Sa cave impressionne également par ses nombreux foudres de bois élaborés en chêne autrichien des forêts viennoises. Le vigneron a choisi lui-même ses arbres, qui ont été abattus à la lune décroissante. Quant à la magnifique cave qui abrite les barriques, elle rappelle la nef d’une église. Beaucoup des 400 barriques sont en chêne français, quelques-unes en chêne autrichien. Elles sont utilisées durant une dizaine d’années. « La coexistence de ces deux pôles – la viticulture biodynamique d’un côté, la technologie dernier cri de l’autre – est idéale à mes yeux », conclut Josef Umathum, qui s’empresse d’ajouter : « Il suffit de ne pas aller dans les extrêmes, ni dans un sens, ni dans l’autre ».

Les conseils de Josef Umathum
Restaurants
Landgasthaus Altes Brauhaus
Kirchenplatz 25
7132 Frauenkirchen
www.altesbrauhaus.at
Gasthaus zur Dankbarkeit
Hauptstrasse 39
7141 Podersdorf
www.dankbarkeit.at
Hôtel
Residenz Velich
Illmitzerstrasse 13
7143 Apetlon
www.velich.at
Le Burgenland, pays de la sainte trinité
Le Burgenland est situé à l’extrémité orientale de l’Autriche, à la frontière avec la Hongrie, dont il faisait partie jusqu’en 1921. C’est l’une des régions viticoles les plus connues du pays, réputée surtout pour ses vins rouges étoffés et corpulents, mais également pour ses blancs secs complexes, cultivés sur les contreforts de la montagne de Leitha, et pour ses extraordinaires vins doux, à l’image du Ruster Ausbruch.
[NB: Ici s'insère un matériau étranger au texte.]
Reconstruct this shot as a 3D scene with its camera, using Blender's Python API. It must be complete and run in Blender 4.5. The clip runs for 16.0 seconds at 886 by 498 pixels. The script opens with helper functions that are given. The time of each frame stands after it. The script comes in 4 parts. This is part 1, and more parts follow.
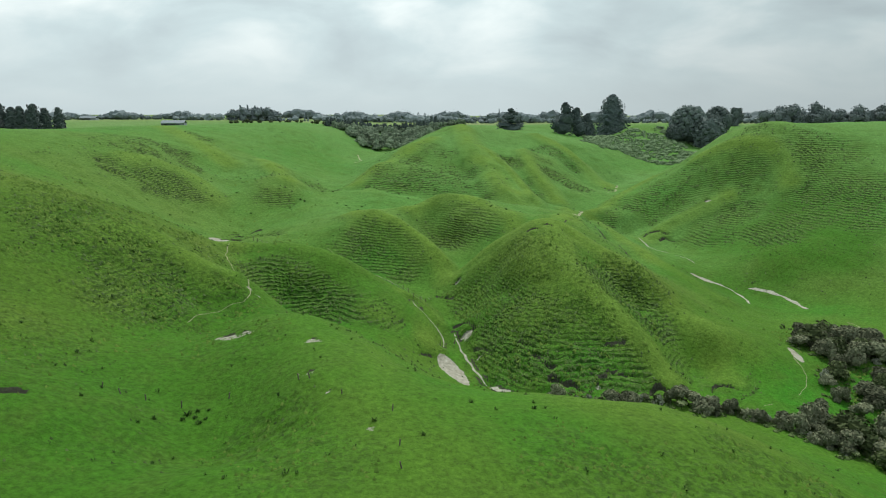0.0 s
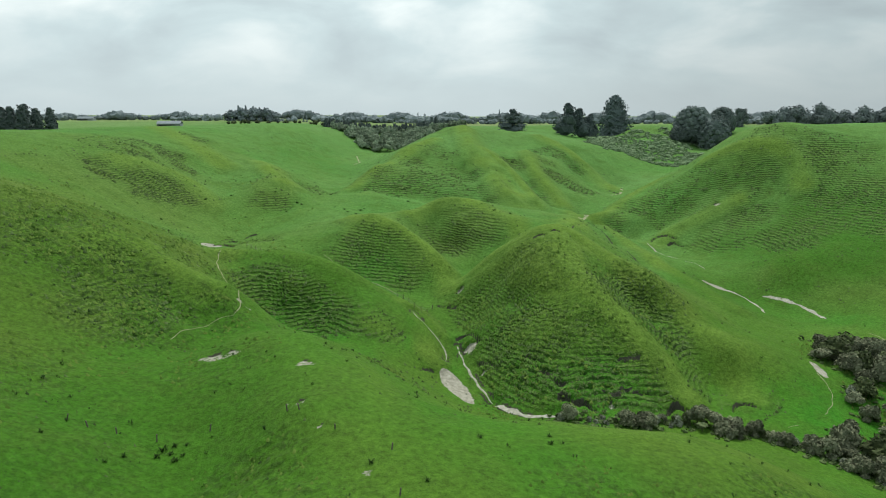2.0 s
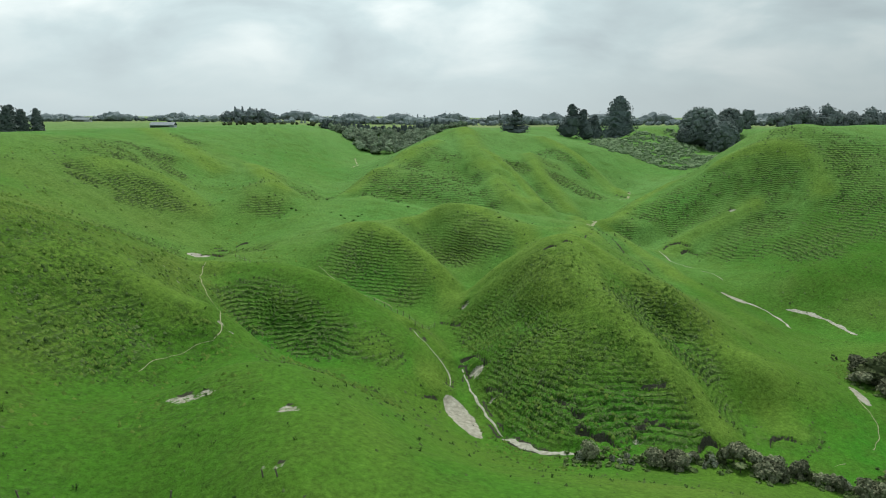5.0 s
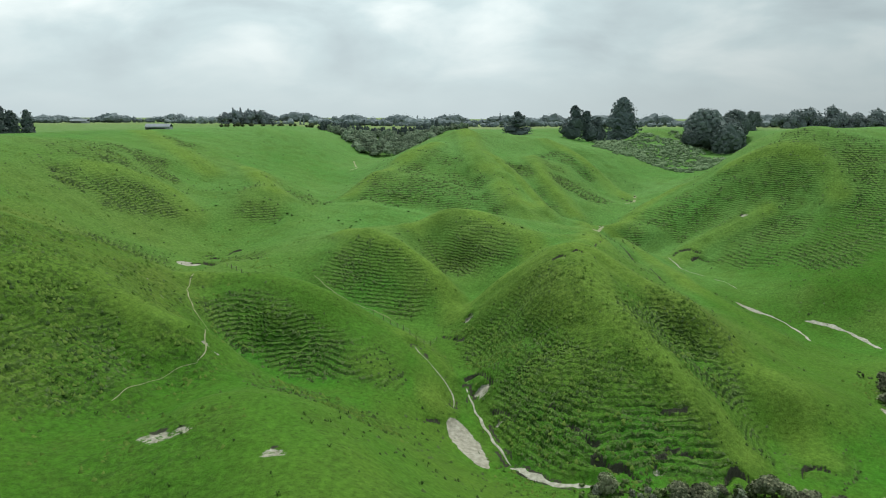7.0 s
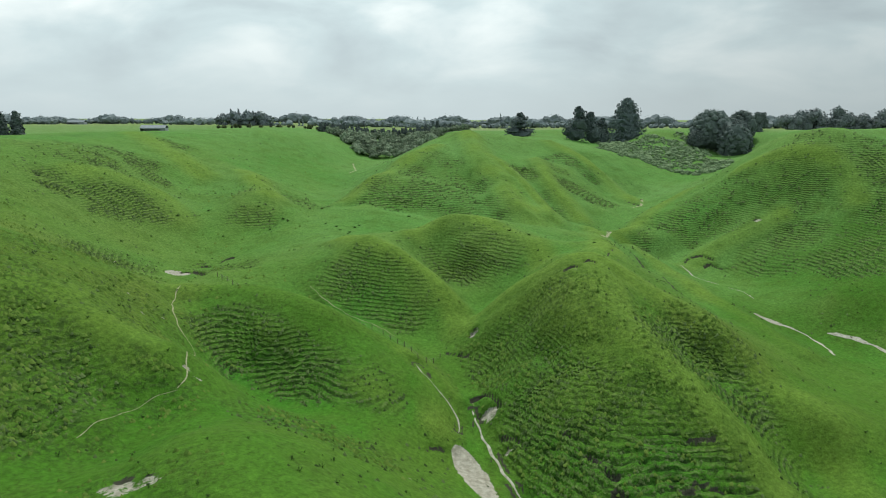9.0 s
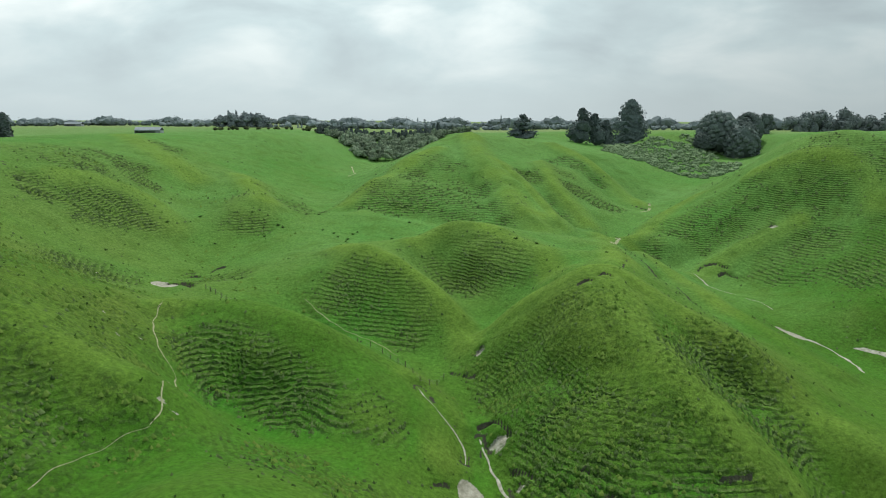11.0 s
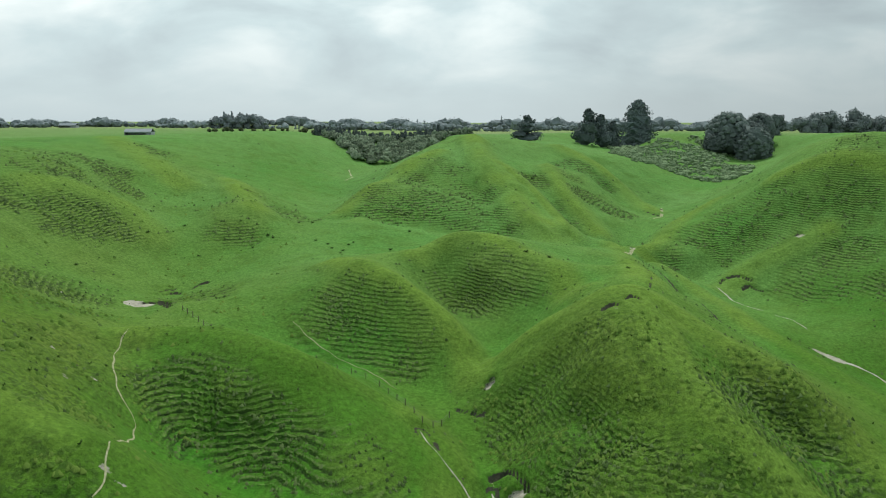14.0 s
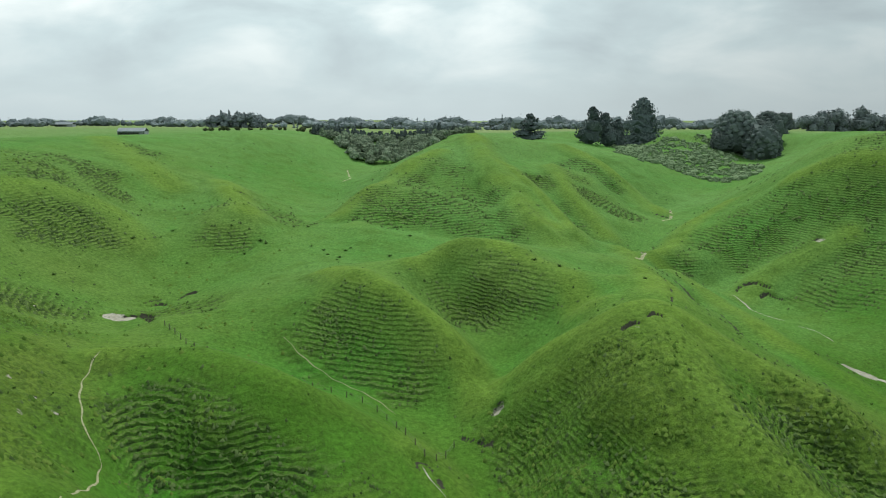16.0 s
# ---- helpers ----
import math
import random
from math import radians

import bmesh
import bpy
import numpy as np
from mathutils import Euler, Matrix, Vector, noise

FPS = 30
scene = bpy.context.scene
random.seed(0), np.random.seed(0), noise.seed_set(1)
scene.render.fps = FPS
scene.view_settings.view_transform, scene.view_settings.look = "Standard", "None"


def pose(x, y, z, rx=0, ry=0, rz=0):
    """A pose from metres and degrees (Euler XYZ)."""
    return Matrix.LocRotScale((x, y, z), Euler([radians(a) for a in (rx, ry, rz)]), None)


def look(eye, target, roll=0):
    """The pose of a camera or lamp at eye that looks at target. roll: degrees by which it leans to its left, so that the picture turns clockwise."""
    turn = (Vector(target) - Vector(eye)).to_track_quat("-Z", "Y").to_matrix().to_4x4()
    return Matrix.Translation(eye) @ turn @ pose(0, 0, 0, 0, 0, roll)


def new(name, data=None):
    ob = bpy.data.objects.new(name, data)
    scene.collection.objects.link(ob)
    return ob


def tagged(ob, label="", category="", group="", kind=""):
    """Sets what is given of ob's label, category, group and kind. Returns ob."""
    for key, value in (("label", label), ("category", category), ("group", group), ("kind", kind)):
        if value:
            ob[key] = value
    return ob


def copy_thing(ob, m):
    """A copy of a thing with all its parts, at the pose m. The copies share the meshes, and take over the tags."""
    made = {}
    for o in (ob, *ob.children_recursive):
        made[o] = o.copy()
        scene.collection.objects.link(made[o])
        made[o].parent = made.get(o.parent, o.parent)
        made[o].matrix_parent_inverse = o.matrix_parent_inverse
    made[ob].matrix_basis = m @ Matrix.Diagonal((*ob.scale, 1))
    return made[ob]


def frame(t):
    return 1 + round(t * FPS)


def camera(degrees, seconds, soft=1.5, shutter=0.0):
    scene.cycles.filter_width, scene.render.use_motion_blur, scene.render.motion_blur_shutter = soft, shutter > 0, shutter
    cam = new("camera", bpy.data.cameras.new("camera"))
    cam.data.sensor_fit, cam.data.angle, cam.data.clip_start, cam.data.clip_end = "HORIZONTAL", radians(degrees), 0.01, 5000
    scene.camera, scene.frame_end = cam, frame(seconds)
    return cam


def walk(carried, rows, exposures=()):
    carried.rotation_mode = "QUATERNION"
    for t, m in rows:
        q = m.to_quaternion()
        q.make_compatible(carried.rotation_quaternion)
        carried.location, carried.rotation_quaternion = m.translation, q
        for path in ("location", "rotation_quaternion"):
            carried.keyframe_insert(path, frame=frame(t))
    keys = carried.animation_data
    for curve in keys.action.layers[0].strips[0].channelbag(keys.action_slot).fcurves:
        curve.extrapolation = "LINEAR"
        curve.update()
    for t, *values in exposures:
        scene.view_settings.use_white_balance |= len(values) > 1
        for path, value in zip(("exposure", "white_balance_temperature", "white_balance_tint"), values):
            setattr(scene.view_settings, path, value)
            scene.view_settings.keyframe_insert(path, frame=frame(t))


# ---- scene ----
# ---- camera and its flight ----
cam = camera(70, 16.0, 1.1)
walk(cam, [
    (0.0, pose(0.00, -0.00, 60.00, 77.85, 0.04, -0.00)),
    (2.0, pose(-0.70, 8.81, 59.96, 77.91, -0.00, -0.03)),
    (4.0, pose(-1.36, 17.75, 59.95, 77.97, -0.02, -0.07)),
    (7.0, pose(-2.33, 31.75, 60.14, 78.13, -0.04, -0.10)),
    (8.0, pose(-2.69, 36.64, 60.20, 78.18, -0.04, -0.11)),
    (9.0, pose(-3.13, 41.72, 60.21, 78.22, -0.02, -0.11)),
    (11.5, pose(-4.18, 55.06, 60.25, 78.40, -0.02, -0.14)),
    (12.0, pose(-4.36, 57.79, 60.27, 78.42, -0.01, -0.15)),
    (14.0, pose(-4.97, 68.92, 60.41, 78.45, 0.02, -0.18)),
    (16.0, pose(-5.57, 79.80, 60.67, 78.30, 0.09, -0.19))])

# ---- light and sky ----
world = bpy.data.worlds.new("overcast_sky")
scene.world = world
world.use_nodes = True
wt = world.node_tree
for nd in list(wt.nodes):
    wt.nodes.remove(nd)


def wnode(kind, **values):
    n = wt.nodes.new(kind)
    for key, value in values.items():
        n.inputs[key].default_value = value
    return n


SUN_ELEVATION, SUN_ROTATION = radians(55), radians(11)
sky = wt.nodes.new("ShaderNodeTexSky")
sky.sky_type, sky.sun_disc = "NISHITA", False
sky.sun_elevation, sky.sun_rotation = SUN_ELEVATION, SUN_ROTATION
coord = wt.nodes.new("ShaderNodeTexCoord")
sep = wt.nodes.new("ShaderNodeSeparateXYZ")
wt.links.new(coord.outputs["Generated"], sep.inputs[0])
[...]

On peut donc parler d’une Sainte Trinité gustative ! Le climat du Burgenland est fortement influencé par la plaine pannonique (ancienne région de l’Europe centrale, ndlr). Il s’agit donc d’un climat continental, très chaud et sec en été, froid en hiver. On cultive dans cette région 13’100 hectares de vignes, subdivisées en sous-régions que sont le lac de Neusiedl, le Mittelburgenland, la montagne de Leitha et l’Eisenberg.
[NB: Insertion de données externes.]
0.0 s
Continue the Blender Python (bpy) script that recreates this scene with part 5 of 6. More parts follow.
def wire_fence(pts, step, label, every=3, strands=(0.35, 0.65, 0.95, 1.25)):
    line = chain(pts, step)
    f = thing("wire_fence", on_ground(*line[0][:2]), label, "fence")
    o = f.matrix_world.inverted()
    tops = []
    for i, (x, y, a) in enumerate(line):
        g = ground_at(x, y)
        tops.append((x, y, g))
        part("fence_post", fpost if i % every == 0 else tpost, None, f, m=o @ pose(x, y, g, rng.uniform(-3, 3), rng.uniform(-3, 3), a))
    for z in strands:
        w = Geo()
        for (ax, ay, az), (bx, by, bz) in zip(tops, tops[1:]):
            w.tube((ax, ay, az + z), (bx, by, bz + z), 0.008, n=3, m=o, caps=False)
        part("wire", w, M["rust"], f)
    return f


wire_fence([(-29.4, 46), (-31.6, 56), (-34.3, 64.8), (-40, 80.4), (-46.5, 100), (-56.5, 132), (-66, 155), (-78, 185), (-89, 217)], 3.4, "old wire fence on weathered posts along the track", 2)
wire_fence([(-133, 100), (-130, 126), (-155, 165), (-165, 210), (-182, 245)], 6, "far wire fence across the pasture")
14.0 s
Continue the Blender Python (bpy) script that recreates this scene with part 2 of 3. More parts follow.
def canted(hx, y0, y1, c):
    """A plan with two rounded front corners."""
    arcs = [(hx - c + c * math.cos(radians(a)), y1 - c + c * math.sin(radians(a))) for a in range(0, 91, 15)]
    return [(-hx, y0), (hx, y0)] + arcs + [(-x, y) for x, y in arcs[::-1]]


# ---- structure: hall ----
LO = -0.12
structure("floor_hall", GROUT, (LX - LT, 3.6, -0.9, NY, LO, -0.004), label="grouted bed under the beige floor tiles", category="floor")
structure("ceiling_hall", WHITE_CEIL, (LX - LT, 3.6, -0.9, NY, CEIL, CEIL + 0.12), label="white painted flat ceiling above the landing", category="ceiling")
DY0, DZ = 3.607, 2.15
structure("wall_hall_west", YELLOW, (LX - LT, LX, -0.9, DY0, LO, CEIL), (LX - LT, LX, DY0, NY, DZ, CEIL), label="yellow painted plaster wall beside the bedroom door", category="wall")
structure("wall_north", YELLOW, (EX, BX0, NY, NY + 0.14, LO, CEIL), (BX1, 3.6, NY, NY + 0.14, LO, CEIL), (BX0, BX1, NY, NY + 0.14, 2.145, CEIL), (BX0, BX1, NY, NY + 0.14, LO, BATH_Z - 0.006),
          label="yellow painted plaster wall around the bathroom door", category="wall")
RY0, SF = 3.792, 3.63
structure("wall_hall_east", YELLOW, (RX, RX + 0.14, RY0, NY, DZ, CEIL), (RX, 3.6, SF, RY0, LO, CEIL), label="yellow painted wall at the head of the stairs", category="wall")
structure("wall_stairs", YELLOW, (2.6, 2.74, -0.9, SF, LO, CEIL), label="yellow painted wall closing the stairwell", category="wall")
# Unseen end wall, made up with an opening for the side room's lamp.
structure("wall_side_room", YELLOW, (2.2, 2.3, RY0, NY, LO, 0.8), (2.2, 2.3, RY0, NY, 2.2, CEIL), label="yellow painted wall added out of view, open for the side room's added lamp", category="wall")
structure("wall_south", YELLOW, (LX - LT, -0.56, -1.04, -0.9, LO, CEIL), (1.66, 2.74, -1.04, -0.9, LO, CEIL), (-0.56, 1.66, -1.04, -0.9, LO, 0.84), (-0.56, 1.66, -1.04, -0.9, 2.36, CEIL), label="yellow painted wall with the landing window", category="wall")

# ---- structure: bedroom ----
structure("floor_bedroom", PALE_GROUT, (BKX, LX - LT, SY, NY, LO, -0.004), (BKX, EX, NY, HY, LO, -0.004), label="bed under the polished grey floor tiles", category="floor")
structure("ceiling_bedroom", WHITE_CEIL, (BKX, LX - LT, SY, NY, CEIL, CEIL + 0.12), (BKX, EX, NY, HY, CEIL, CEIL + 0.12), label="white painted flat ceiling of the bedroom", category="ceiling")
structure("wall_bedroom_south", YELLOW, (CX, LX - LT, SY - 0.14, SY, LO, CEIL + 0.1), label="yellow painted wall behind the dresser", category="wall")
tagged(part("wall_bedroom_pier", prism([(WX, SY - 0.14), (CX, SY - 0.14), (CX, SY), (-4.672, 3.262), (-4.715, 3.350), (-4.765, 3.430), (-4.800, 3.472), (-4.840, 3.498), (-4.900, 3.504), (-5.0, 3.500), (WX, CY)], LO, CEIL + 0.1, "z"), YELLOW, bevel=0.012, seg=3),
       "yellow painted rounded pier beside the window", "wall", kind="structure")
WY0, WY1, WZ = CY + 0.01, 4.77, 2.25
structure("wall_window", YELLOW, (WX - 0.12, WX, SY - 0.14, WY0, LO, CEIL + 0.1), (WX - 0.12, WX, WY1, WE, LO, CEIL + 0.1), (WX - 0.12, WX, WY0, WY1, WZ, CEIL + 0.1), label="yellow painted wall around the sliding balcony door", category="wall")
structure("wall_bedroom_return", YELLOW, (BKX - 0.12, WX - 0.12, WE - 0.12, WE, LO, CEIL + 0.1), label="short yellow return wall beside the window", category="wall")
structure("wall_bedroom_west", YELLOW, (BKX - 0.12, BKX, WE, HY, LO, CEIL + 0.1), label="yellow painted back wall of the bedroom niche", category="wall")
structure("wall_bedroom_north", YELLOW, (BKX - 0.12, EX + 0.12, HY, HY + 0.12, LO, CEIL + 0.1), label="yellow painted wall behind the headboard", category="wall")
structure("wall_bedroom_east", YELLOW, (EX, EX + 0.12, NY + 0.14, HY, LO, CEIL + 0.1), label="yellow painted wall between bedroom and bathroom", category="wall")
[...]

Le lac de Neusiedl est le plus grand lac steppique d’Europe. Il n’a pas d’affluent, raison pour laquelle sa profondeur ne dépasse pas deux mètres. Avec ses larges ceintures de roseaux, il offre une protection à d’innombrables oiseaux migrateurs. La région viticole qui porte son nom compte 6’675 hectares de vignes. Le principal cépage rouge est le Zweigelt qui a le droit de revendiquer l’appellation contrôlée Neusiedlersee DAC depuis 2012, lorsqu’il est élevé de manière classique ou qu’il entre majoritairement dans les assemblages avec indication Reserve. Le principal cépage blanc est le Welschriesling. Au nord-ouest du lac prédominent les sols de schiste cristallin et de calcaire, tandis que l’essentiel de la rive est du lac est composé d’une mosaïque de divers terroirs qui vont du lœss à la terre noire, en passant par le gravier et le sable. Ici, les vignerons de la région s’en donnent à cœur joie, cultivant une ribambelle de divers cépages, aussi bien rouges que blancs. Au sud-est du lac, le mélancolique Seewinkel se caractérise par un taux élevé d’humidité dans l’air et de fréquents brouillards en automne. Ce sont les conditions idéales pour la formation de la pourriture noble (botrytis cinerea) nécessaire à la création de vins blancs dits de vendanges tardives et de vins liquoreux.